(The Root) — At last, the prosecution on Friday delivered for those demanding justice for Trayvon Martin. Before six women began to deliberate the fate of Trayvon’s killer, George Zimmerman, the state’s attorney, took them to church.
“The human heart,” prosecutor John Guy began, “moves us … motivates us.” To figure out what led Zimmerman to fatally shoot the 17-year-old, he told the jurors, “Should we not look into the heart of that grown man and the heart of that child?”
Accusing Zimmerman of having “hate in his heart,” “hate in his mouth” and “hate in his actions,” Guy preached a rebuttal to the defense’s summation that was as dramatic and forceful as his opening argument a few weeks ago. Guy hardly took his eyes off the jurors as he leaned over the jury box, trying to emotionally connect with them. It’s not clear if he succeeded, but he breathed new life in the waning hopes that Zimmerman would be convicted of second-degree murder.
Delivering memorable line after line, Guy seemed to ease growing concerns that the state had fumbled the case:
“Trayvon Martin may not have had the blood of George Zimmerman on his hands, but George Zimmerman will forever have Trayvon Martin’s blood on his hands. Forever.”
“If that defendant had done what he was supposed to do, none of us would be here.”
“In the end, this case is not about standing your ground. It is about staying in your car.”
Guy countered the defense’s claim that Trayvon started the altercation by sucker-punching Zimmerman (who claims Trayvon straddled and viciously beat him, forcing him to shoot Trayvon in self-defense), saying the problem began when Zimmerman profiled and followed the teen. He then gave one of his most powerful statements, obviously calibrated to resonate with a jury that includes five mothers: “Isn’t that every child’s worst fear, to be followed on the way home in the dark by a stranger? That was Trayvon Martin’s last emotion.”
Guy, who is part of the state attorney’s team from Jacksonville, Fla., appointed by the governor to prosecute the case, lived up to his reputation as a closer. Some reporters and legal analysts in the courtroom nicknamed him “McDreamy.”
But for all its passion, Guy’s argument couldn’t fill the gaping hole in the state’s case: a clear account of how the fight between Trayvon and Zimmerman started up to the moments before Zimmerman fired his gun.

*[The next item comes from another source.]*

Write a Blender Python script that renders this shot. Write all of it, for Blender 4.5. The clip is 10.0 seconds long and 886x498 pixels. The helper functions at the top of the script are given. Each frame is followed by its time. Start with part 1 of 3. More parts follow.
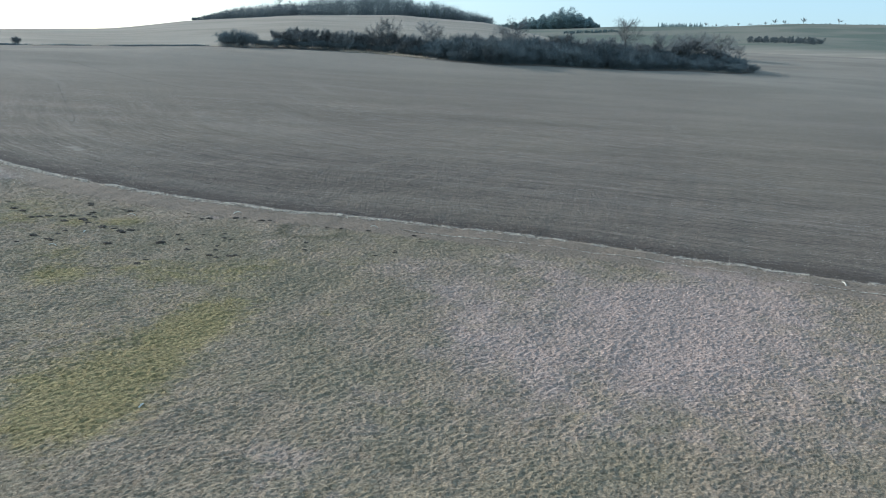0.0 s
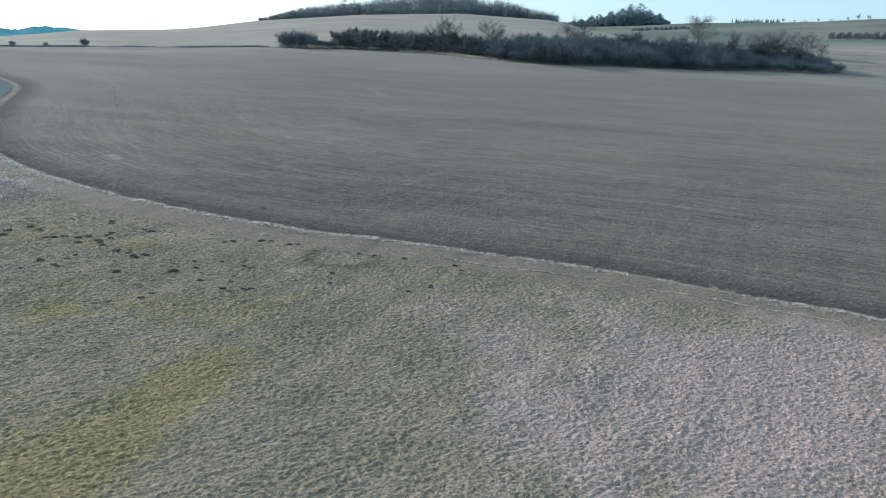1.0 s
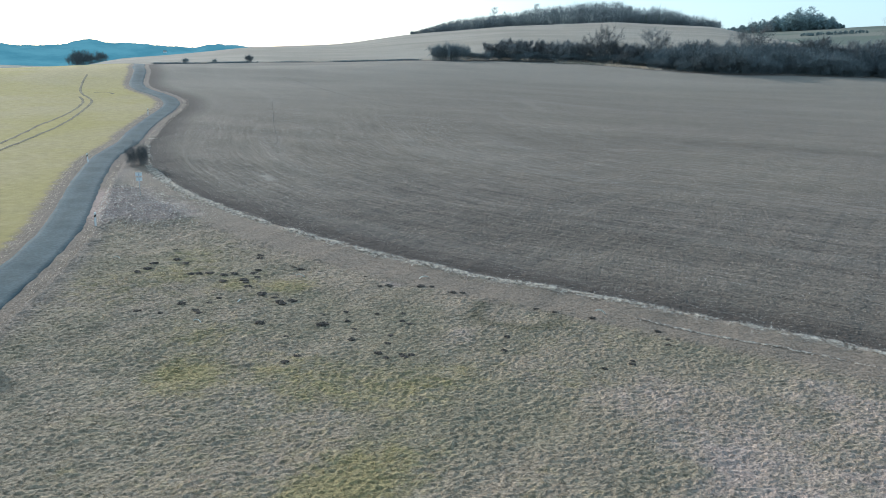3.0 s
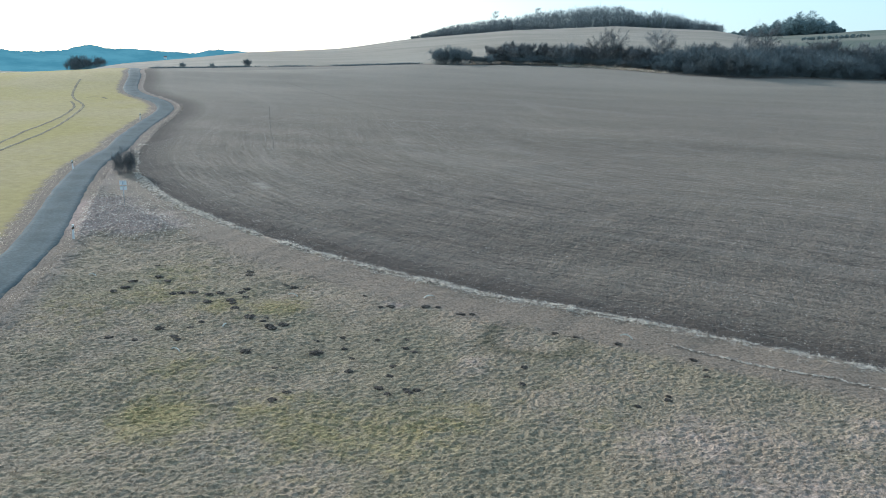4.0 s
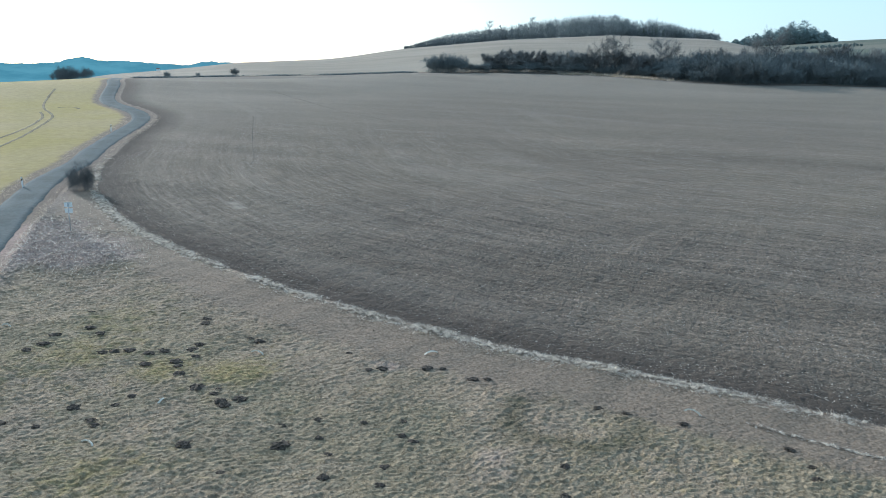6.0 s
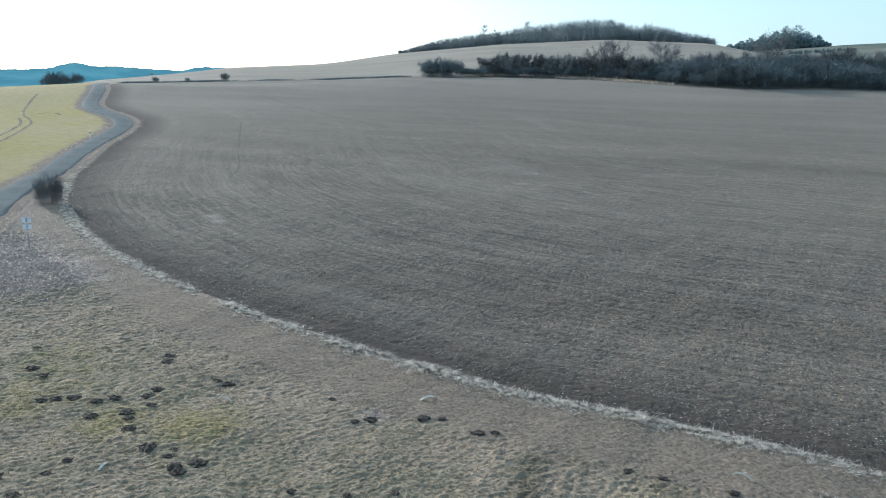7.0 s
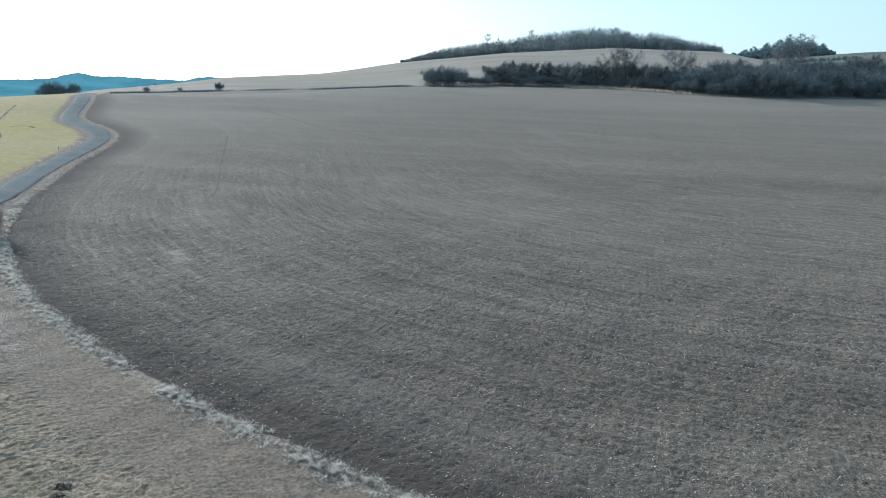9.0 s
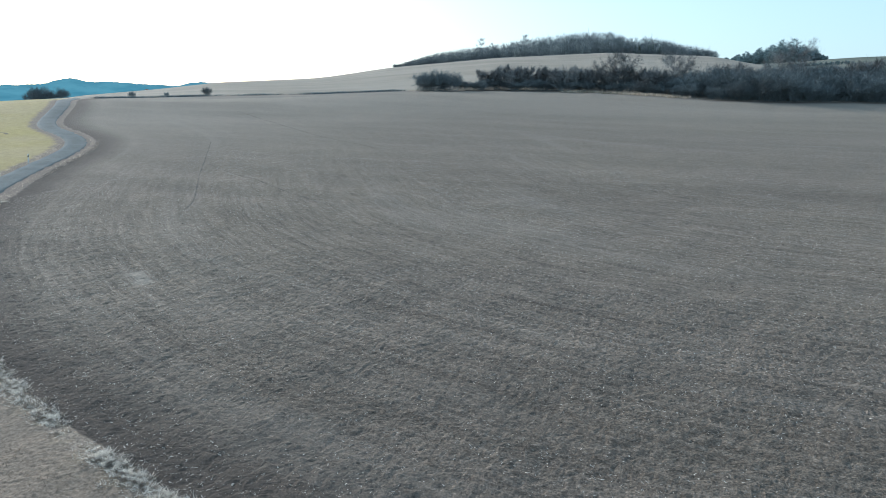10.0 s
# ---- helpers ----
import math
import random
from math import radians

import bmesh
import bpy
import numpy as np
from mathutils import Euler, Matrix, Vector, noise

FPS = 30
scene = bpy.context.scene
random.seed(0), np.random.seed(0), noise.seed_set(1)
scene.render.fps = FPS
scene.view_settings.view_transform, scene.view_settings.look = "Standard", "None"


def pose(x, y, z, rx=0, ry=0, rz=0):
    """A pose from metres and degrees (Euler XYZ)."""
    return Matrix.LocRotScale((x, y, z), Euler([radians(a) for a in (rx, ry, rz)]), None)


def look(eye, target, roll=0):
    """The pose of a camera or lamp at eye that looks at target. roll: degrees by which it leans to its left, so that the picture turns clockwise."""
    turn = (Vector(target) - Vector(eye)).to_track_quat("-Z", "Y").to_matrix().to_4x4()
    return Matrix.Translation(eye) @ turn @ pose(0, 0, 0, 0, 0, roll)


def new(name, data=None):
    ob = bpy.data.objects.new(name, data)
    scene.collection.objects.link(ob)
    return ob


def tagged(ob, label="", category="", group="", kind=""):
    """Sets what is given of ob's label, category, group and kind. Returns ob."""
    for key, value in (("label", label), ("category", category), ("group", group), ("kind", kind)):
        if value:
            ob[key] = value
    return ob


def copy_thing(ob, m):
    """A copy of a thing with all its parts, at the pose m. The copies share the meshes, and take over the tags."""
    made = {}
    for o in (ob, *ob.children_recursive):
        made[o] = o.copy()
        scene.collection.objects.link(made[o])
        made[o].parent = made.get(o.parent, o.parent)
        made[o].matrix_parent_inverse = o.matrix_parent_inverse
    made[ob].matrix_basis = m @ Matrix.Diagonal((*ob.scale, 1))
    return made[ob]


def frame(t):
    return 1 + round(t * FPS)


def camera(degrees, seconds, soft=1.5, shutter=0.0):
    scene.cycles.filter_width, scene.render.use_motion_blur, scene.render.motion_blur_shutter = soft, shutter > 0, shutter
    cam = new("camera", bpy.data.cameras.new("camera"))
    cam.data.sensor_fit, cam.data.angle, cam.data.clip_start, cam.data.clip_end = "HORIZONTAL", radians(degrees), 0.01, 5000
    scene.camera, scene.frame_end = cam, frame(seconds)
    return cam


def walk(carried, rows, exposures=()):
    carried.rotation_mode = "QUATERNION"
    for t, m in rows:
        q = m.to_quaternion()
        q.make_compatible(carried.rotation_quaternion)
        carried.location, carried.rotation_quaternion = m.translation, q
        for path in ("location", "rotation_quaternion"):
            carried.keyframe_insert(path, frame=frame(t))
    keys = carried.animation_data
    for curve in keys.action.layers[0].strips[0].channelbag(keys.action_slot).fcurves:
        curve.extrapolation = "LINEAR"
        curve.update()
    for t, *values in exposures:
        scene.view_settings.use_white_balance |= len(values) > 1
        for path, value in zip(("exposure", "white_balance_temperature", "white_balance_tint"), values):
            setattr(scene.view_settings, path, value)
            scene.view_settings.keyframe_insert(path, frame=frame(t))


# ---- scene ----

Guy reinforced the argument that Zimmerman profiled Trayvon as a likely criminal and followed him. The defense was forced to more or less concede those points. In their closing, the state went as far as saying Zimmerman “trapped” Trayvon.
Guy also reminded jurors that Zimmerman’s reference to Trayvon as one of the “[expletive] punks” and “assholes” who always “get away” showed ill will, an element required for a second-degree-murder conviction.
But the state’s narrative pauses there. When it resumes, Trayvon is dying from a bullet hole through his heart. For the jurors, what occurred in between is everything.